(Short problem): Copy every line of the listing that holds the string "this".

--- BEGIN Dataset content ---

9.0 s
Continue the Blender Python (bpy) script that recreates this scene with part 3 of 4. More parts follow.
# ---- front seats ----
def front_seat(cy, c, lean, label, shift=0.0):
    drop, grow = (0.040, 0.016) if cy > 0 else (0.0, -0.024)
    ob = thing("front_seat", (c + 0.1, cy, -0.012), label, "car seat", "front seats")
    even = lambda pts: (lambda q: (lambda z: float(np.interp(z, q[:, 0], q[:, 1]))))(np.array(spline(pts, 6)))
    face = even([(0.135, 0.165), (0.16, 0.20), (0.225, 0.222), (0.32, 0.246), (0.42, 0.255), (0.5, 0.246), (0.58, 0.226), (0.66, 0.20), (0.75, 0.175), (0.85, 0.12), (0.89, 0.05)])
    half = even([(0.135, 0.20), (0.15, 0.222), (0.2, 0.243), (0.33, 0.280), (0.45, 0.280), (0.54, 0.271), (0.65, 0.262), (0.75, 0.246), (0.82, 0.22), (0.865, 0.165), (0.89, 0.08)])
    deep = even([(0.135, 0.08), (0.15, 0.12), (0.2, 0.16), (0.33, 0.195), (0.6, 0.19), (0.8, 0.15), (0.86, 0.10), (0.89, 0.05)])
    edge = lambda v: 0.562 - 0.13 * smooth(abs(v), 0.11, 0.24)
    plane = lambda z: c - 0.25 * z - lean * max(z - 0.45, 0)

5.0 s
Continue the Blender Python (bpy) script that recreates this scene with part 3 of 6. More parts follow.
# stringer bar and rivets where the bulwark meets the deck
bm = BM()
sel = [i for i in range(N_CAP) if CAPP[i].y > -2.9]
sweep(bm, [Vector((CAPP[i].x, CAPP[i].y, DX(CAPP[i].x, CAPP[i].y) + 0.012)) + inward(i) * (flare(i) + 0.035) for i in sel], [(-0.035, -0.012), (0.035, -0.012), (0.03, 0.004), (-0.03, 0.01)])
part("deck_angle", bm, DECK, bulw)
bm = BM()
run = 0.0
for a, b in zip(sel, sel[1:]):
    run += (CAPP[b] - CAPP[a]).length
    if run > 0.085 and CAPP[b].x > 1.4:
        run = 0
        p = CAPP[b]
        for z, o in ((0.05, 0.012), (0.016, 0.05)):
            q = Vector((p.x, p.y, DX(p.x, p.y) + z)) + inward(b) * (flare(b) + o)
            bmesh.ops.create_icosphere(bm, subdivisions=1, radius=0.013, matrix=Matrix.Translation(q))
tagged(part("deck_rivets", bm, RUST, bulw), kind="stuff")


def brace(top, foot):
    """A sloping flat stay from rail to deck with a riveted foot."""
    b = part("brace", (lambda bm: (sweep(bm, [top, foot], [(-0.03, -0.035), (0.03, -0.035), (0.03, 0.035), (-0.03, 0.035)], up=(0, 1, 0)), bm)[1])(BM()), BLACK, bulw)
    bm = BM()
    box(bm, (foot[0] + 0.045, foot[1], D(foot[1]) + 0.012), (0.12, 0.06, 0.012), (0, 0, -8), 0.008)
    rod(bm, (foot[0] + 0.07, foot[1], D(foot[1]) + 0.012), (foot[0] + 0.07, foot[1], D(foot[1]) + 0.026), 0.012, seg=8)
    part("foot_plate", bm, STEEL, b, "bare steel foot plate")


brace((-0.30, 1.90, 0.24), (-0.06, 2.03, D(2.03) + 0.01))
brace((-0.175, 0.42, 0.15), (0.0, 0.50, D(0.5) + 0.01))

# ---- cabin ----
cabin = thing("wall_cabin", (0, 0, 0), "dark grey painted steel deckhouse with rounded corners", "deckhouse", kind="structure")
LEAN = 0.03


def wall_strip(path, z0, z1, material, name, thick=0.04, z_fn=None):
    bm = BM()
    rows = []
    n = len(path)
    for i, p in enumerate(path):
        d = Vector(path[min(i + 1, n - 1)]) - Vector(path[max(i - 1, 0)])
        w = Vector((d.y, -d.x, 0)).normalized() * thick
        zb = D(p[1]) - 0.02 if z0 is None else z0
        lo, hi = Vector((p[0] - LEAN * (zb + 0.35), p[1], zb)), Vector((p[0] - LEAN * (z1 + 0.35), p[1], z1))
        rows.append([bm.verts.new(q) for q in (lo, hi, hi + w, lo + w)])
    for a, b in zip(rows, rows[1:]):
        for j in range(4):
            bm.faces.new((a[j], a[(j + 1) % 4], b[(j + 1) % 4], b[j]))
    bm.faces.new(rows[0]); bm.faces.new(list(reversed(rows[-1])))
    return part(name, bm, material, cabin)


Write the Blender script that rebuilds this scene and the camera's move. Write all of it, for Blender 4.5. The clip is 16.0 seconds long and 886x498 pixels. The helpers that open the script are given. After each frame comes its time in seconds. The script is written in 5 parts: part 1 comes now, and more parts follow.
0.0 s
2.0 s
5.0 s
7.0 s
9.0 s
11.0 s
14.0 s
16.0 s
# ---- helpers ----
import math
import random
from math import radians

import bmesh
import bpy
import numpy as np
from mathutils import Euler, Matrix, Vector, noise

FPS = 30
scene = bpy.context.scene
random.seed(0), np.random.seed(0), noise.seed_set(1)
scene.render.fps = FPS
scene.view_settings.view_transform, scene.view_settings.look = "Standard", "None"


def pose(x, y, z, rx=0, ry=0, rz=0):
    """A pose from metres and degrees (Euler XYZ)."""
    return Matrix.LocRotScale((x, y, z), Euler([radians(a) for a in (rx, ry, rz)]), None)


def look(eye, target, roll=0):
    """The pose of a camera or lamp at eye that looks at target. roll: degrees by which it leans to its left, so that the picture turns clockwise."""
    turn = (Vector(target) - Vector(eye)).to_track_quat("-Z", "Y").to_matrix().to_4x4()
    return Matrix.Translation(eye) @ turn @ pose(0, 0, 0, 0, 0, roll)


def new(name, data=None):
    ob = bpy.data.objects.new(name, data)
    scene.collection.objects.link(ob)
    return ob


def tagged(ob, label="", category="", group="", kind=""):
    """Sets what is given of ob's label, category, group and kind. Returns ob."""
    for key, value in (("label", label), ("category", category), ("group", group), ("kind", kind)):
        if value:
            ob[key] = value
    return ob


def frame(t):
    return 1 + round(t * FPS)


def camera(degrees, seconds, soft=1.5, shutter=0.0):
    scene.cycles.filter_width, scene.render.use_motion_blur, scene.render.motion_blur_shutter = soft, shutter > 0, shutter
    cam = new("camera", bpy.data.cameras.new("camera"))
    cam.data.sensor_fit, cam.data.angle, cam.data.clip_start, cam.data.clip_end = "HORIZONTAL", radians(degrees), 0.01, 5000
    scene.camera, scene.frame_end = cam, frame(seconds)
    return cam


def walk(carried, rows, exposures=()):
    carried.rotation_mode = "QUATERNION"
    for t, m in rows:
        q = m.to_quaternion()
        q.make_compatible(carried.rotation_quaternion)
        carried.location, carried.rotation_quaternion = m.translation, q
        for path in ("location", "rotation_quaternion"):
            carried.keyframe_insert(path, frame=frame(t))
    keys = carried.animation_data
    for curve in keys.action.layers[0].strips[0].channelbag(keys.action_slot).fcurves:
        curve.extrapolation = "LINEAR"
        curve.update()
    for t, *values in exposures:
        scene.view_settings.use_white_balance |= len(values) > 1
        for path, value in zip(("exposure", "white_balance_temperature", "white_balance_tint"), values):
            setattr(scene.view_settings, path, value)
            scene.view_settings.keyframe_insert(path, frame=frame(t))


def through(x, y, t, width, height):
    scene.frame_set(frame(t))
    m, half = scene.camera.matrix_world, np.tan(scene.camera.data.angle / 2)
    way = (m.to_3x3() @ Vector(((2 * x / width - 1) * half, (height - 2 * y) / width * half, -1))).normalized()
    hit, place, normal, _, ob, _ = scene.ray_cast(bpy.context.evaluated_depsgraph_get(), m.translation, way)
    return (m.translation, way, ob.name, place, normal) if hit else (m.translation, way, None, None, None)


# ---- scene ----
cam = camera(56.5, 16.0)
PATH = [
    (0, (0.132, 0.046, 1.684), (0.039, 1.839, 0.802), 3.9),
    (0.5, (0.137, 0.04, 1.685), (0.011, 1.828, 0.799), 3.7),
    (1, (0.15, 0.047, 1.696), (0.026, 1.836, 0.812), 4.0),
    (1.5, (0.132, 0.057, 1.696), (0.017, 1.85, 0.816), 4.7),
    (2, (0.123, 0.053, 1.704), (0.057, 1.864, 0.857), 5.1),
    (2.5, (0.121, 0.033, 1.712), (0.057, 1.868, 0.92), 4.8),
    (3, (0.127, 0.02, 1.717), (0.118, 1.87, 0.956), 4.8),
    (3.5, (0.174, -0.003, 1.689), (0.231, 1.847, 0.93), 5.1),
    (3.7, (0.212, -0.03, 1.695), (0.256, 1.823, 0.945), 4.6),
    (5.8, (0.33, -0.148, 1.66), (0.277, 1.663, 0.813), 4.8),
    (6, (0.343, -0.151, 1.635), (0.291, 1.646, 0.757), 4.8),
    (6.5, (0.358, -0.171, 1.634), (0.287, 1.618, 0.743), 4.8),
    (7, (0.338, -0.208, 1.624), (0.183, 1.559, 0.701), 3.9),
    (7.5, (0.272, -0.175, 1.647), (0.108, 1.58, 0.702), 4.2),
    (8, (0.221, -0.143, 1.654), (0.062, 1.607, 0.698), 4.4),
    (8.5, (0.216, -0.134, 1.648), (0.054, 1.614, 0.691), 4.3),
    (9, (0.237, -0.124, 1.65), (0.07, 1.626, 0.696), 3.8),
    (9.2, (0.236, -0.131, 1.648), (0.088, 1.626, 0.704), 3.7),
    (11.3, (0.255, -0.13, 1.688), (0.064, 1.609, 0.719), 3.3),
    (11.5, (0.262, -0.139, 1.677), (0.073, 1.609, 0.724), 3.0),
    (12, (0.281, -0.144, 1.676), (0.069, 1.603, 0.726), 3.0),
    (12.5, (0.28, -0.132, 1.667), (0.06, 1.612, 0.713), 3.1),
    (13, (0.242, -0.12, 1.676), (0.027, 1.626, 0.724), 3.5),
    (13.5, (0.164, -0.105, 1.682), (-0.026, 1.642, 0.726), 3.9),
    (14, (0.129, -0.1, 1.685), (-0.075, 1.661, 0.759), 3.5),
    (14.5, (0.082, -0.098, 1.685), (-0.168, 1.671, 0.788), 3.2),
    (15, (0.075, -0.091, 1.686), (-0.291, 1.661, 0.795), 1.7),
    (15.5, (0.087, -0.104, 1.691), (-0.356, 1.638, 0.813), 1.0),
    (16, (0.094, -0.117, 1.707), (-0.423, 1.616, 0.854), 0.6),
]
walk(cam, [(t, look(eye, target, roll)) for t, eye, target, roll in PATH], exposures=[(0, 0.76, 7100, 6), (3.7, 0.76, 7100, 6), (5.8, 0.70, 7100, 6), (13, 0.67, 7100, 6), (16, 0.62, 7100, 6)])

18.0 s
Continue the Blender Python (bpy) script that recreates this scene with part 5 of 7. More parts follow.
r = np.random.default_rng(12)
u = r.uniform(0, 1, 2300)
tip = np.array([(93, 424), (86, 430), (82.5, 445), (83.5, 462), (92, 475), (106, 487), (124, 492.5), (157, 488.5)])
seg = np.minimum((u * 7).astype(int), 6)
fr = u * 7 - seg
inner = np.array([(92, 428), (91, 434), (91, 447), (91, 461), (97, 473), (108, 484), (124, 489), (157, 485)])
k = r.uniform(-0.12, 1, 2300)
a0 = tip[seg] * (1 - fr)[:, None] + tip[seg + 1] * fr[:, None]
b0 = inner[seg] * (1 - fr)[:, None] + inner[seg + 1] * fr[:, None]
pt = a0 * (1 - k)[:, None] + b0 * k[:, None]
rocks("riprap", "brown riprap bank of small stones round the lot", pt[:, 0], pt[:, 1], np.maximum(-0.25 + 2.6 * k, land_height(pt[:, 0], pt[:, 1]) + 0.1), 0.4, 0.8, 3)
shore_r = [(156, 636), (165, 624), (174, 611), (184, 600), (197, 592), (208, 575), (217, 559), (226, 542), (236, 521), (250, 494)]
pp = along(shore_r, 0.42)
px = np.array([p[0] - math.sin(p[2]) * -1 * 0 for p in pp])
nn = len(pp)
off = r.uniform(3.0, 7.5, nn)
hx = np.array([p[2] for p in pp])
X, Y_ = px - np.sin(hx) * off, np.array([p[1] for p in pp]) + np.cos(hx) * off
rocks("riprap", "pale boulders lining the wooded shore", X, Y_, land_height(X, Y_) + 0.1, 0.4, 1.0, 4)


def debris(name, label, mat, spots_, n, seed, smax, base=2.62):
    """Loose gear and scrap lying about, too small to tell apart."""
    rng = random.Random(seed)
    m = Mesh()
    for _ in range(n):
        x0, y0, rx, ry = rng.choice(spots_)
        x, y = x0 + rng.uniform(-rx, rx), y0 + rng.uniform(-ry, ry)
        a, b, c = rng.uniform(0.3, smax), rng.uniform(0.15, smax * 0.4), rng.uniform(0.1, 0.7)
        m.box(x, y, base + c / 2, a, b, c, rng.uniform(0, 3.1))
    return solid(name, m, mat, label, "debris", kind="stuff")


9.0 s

--- END Dataset content ---

(Task result):
Continue the Blender Python (bpy) script that recreates this scene with part 3 of 4. More parts follow.
Continue the Blender Python (bpy) script that recreates this scene with part 3 of 6. More parts follow.
Write the Blender script that rebuilds this scene and the camera's move. Write all of it, for Blender 4.5. The clip is 16.0 seconds long and 886x498 pixels. The helpers that open the script are given. After each frame comes its time in seconds. The script is written in 5 parts: part 1 comes now, and more parts follow.
Continue the Blender Python (bpy) script that recreates this scene with part 5 of 7. More parts follow.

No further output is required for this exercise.